DIRECTIVE:
Write out the listing below in full and exactly, leaving out every picture.

┄┄┄┄┄┄┄┄┄┄

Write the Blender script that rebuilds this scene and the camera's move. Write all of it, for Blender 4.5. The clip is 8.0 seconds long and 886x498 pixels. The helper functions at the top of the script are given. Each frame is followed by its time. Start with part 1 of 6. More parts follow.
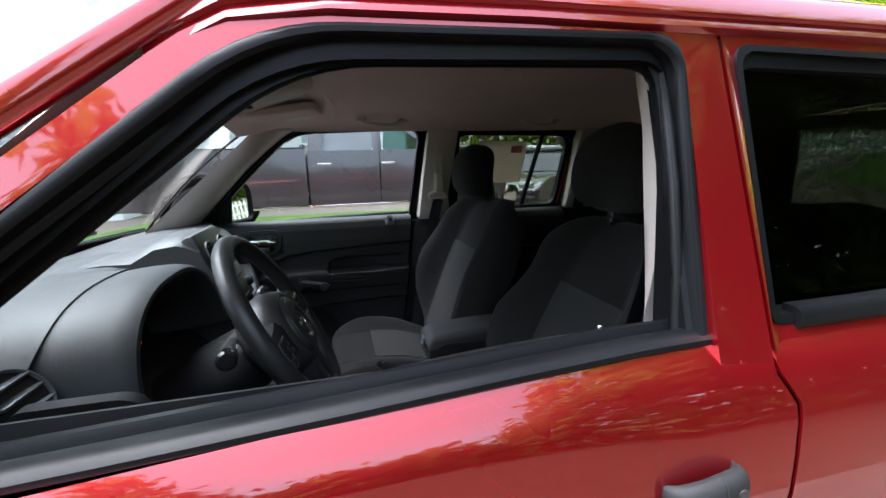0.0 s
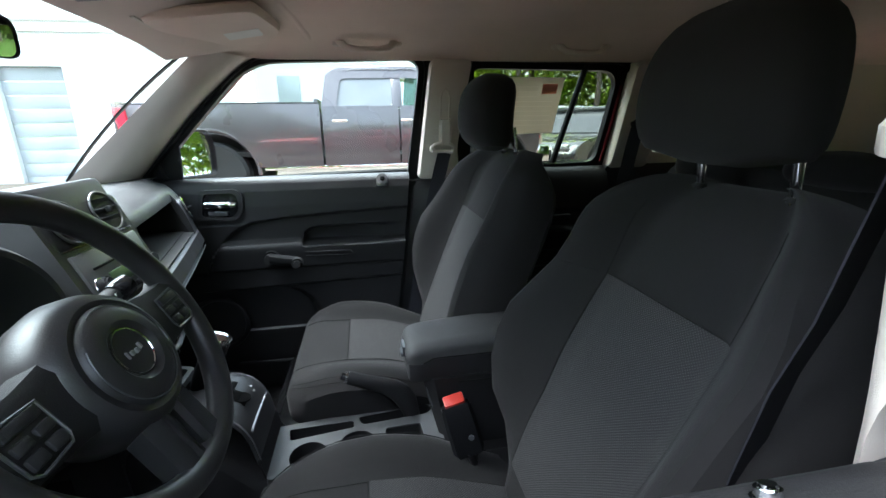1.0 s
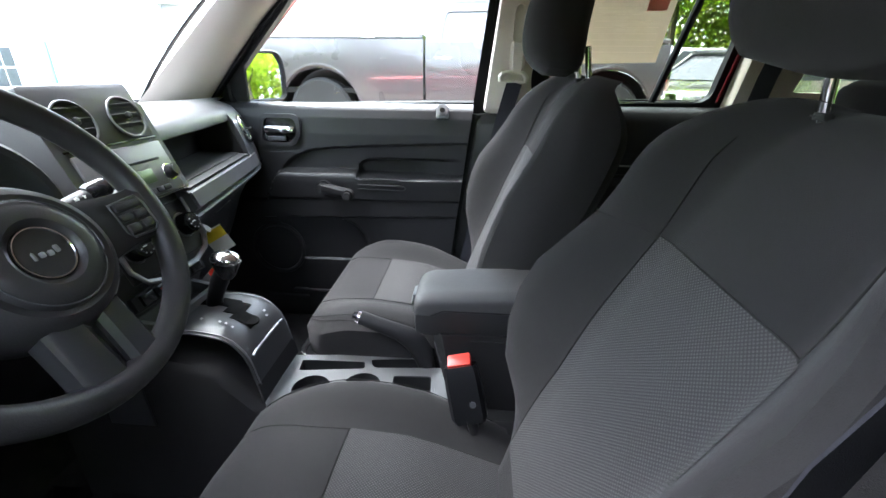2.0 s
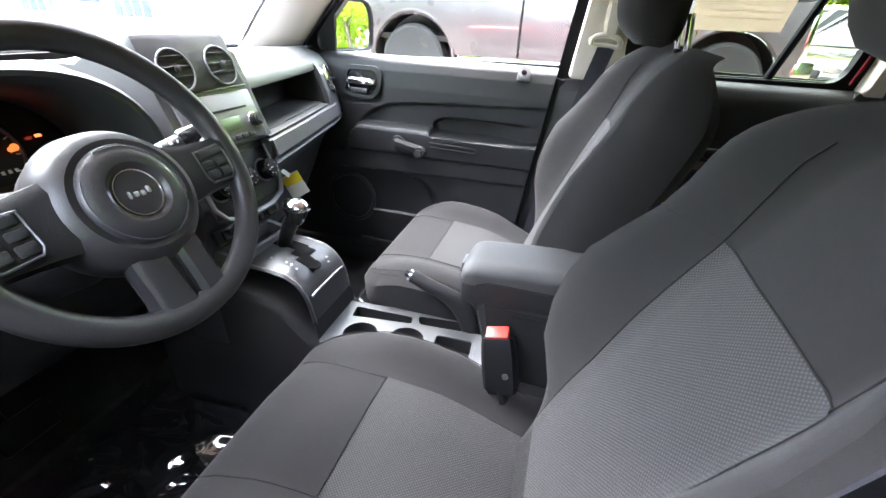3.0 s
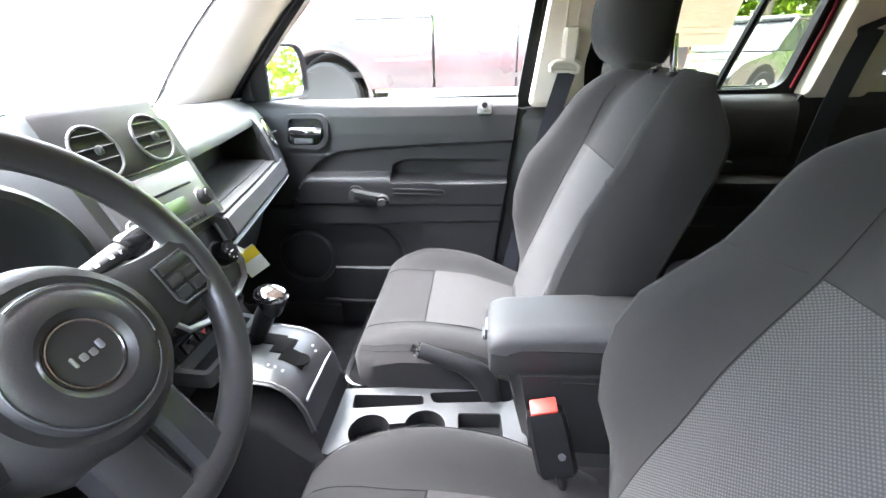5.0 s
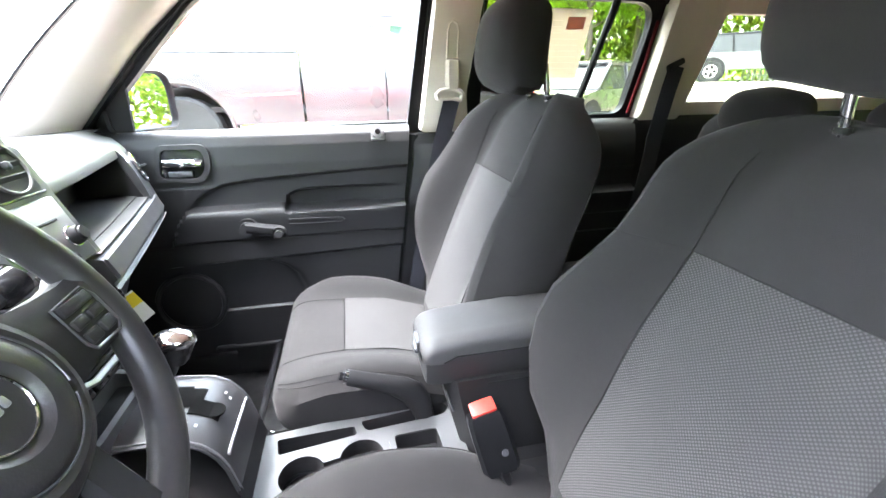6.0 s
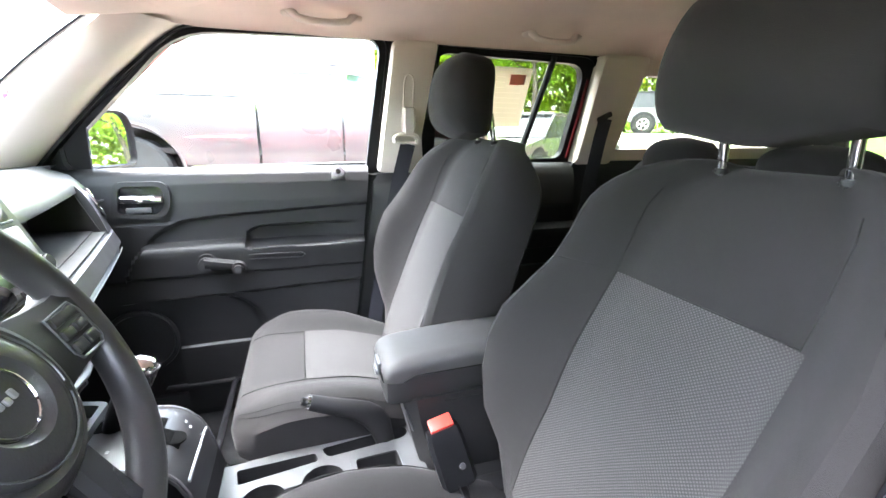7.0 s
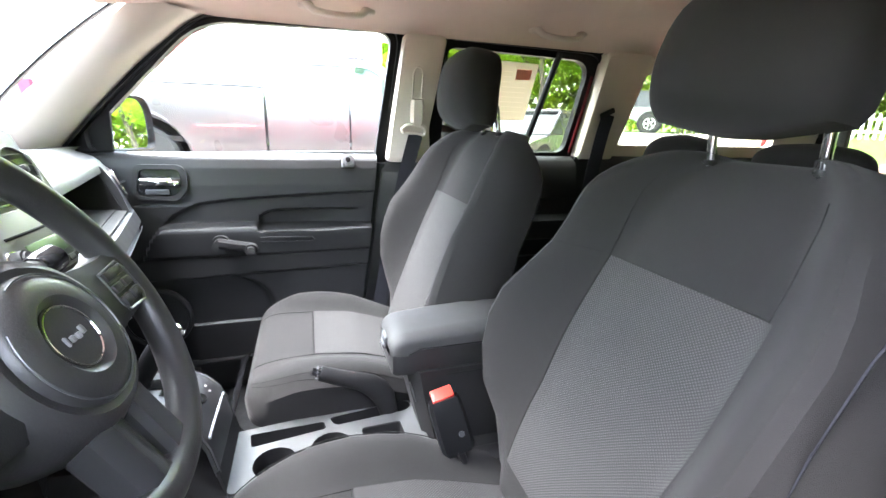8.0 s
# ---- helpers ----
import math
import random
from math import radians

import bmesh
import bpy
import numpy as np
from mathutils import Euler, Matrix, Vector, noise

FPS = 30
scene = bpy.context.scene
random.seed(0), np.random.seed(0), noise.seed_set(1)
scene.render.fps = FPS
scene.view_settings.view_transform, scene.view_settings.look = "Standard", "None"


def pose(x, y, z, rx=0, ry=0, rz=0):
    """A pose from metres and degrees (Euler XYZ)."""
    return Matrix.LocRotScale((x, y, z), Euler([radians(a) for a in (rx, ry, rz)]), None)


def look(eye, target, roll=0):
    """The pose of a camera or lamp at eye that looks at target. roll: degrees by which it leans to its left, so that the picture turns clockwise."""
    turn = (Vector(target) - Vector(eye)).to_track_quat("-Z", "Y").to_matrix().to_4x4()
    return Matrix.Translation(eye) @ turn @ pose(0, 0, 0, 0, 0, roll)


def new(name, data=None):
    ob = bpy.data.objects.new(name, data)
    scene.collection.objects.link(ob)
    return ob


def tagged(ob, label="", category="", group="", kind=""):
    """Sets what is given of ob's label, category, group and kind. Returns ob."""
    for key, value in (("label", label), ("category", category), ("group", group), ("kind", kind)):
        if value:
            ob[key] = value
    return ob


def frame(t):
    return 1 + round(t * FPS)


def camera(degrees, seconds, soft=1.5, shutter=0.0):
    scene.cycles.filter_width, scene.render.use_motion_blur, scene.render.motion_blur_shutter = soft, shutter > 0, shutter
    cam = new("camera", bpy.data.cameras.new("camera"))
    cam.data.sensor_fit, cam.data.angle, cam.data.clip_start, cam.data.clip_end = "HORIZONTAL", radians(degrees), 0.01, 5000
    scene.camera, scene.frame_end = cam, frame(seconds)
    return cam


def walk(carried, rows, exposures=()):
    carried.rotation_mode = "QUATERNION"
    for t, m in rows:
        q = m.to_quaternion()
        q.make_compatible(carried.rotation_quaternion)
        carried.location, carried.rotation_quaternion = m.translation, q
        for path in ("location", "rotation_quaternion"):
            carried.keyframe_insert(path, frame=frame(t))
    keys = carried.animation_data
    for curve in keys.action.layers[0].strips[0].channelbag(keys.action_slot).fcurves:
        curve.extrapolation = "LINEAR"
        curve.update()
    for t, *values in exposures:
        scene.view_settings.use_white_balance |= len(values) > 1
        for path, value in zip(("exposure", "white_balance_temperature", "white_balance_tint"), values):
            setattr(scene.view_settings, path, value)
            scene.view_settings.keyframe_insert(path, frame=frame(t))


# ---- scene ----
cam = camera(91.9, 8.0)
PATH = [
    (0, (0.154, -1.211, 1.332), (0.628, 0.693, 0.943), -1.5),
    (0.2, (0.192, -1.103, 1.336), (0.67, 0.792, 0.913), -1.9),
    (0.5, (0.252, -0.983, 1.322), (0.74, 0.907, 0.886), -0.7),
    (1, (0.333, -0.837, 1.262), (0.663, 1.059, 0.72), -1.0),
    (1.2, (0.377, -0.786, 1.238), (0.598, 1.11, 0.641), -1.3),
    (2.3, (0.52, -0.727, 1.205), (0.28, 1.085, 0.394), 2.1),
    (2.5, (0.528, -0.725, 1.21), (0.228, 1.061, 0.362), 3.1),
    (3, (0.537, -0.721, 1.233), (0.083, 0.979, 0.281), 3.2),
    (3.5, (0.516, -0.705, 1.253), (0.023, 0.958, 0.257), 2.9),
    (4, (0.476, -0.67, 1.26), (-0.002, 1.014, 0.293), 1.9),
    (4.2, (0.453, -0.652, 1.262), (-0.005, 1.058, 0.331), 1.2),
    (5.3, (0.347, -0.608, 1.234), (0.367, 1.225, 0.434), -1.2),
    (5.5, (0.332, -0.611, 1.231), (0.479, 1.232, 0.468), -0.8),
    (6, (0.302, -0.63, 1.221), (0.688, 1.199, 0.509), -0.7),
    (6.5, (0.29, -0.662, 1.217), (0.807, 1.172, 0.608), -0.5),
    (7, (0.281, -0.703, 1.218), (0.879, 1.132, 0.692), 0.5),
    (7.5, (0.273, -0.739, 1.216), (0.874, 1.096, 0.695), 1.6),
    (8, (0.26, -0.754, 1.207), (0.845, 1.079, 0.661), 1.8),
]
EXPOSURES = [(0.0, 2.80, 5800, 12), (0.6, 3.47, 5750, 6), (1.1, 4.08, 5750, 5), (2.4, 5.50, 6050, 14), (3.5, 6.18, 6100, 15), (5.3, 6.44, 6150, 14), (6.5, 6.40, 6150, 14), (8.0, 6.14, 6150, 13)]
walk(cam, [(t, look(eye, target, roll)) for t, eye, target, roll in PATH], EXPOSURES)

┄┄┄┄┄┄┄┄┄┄

SOLUTION:
Write the Blender script that rebuilds this scene and the camera's move. Write all of it, for Blender 4.5. The clip is 8.0 seconds long and 886x498 pixels. The helper functions at the top of the script are given. Each frame is followed by its time. Start with part 1 of 6. More parts follow.
0.0 s
1.0 s
2.0 s
3.0 s
5.0 s
6.0 s
7.0 s
8.0 s
# ---- helpers ----
import math
import random
from math import radians

import bmesh
import bpy
import numpy as np
from mathutils import Euler, Matrix, Vector, noise

FPS = 30
scene = bpy.context.scene
random.seed(0), np.random.seed(0), noise.seed_set(1)
scene.render.fps = FPS
scene.view_settings.view_transform, scene.view_settings.look = "Standard", "None"


def pose(x, y, z, rx=0, ry=0, rz=0):
    """A pose from metres and degrees (Euler XYZ)."""
    return Matrix.LocRotScale((x, y, z), Euler([radians(a) for a in (rx, ry, rz)]), None)


def look(eye, target, roll=0):
    """The pose of a camera or lamp at eye that looks at target. roll: degrees by which it leans to its left, so that the picture turns clockwise."""
    turn = (Vector(target) - Vector(eye)).to_track_quat("-Z", "Y").to_matrix().to_4x4()
    return Matrix.Translation(eye) @ turn @ pose(0, 0, 0, 0, 0, roll)


def new(name, data=None):
    ob = bpy.data.objects.new(name, data)
    scene.collection.objects.link(ob)
    return ob


def tagged(ob, label="", category="", group="", kind=""):
    """Sets what is given of ob's label, category, group and kind. Returns ob."""
    for key, value in (("label", label), ("category", category), ("group", group), ("kind", kind)):
        if value:
            ob[key] = value
    return ob


def frame(t):
    return 1 + round(t * FPS)


def camera(degrees, seconds, soft=1.5, shutter=0.0):
    scene.cycles.filter_width, scene.render.use_motion_blur, scene.render.motion_blur_shutter = soft, shutter > 0, shutter
    cam = new("camera", bpy.data.cameras.new("camera"))
    cam.data.sensor_fit, cam.data.angle, cam.data.clip_start, cam.data.clip_end = "HORIZONTAL", radians(degrees), 0.01, 5000
    scene.camera, scene.frame_end = cam, frame(seconds)
    return cam


def walk(carried, rows, exposures=()):
    carried.rotation_mode = "QUATERNION"
    for t, m in rows:
        q = m.to_quaternion()
        q.make_compatible(carried.rotation_quaternion)
        carried.location, carried.rotation_quaternion = m.translation, q
        for path in ("location", "rotation_quaternion"):
            carried.keyframe_insert(path, frame=frame(t))
    keys = carried.animation_data
    for curve in keys.action.layers[0].strips[0].channelbag(keys.action_slot).fcurves:
        curve.extrapolation = "LINEAR"
        curve.update()
    for t, *values in exposures:
        scene.view_settings.use_white_balance |= len(values) > 1
        for path, value in zip(("exposure", "white_balance_temperature", "white_balance_tint"), values):
            setattr(scene.view_settings, path, value)
            scene.view_settings.keyframe_insert(path, frame=frame(t))


# ---- scene ----
cam = camera(91.9, 8.0)
PATH = [
    (0, (0.154, -1.211, 1.332), (0.628, 0.693, 0.943), -1.5),
    (0.2, (0.192, -1.103, 1.336), (0.67, 0.792, 0.913), -1.9),
    (0.5, (0.252, -0.983, 1.322), (0.74, 0.907, 0.886), -0.7),
    (1, (0.333, -0.837, 1.262), (0.663, 1.059, 0.72), -1.0),
    (1.2, (0.377, -0.786, 1.238), (0.598, 1.11, 0.641), -1.3),
    (2.3, (0.52, -0.727, 1.205), (0.28, 1.085, 0.394), 2.1),
    (2.5, (0.528, -0.725, 1.21), (0.228, 1.061, 0.362), 3.1),
    (3, (0.537, -0.721, 1.233), (0.083, 0.979, 0.281), 3.2),
    (3.5, (0.516, -0.705, 1.253), (0.023, 0.958, 0.257), 2.9),
    (4, (0.476, -0.67, 1.26), (-0.002, 1.014, 0.293), 1.9),
    (4.2, (0.453, -0.652, 1.262), (-0.005, 1.058, 0.331), 1.2),
    (5.3, (0.347, -0.608, 1.234), (0.367, 1.225, 0.434), -1.2),
    (5.5, (0.332, -0.611, 1.231), (0.479, 1.232, 0.468), -0.8),
    (6, (0.302, -0.63, 1.221), (0.688, 1.199, 0.509), -0.7),
    (6.5, (0.29, -0.662, 1.217), (0.807, 1.172, 0.608), -0.5),
    (7, (0.281, -0.703, 1.218), (0.879, 1.132, 0.692), 0.5),
    (7.5, (0.273, -0.739, 1.216), (0.874, 1.096, 0.695), 1.6),
    (8, (0.26, -0.754, 1.207), (0.845, 1.079, 0.661), 1.8),
]
EXPOSURES = [(0.0, 2.80, 5800, 12), (0.6, 3.47, 5750, 6), (1.1, 4.08, 5750, 5), (2.4, 5.50, 6050, 14), (3.5, 6.18, 6100, 15), (5.3, 6.44, 6150, 14), (6.5, 6.40, 6150, 14), (8.0, 6.14, 6150, 13)]
walk(cam, [(t, look(eye, target, roll)) for t, eye, target, roll in PATH], EXPOSURES)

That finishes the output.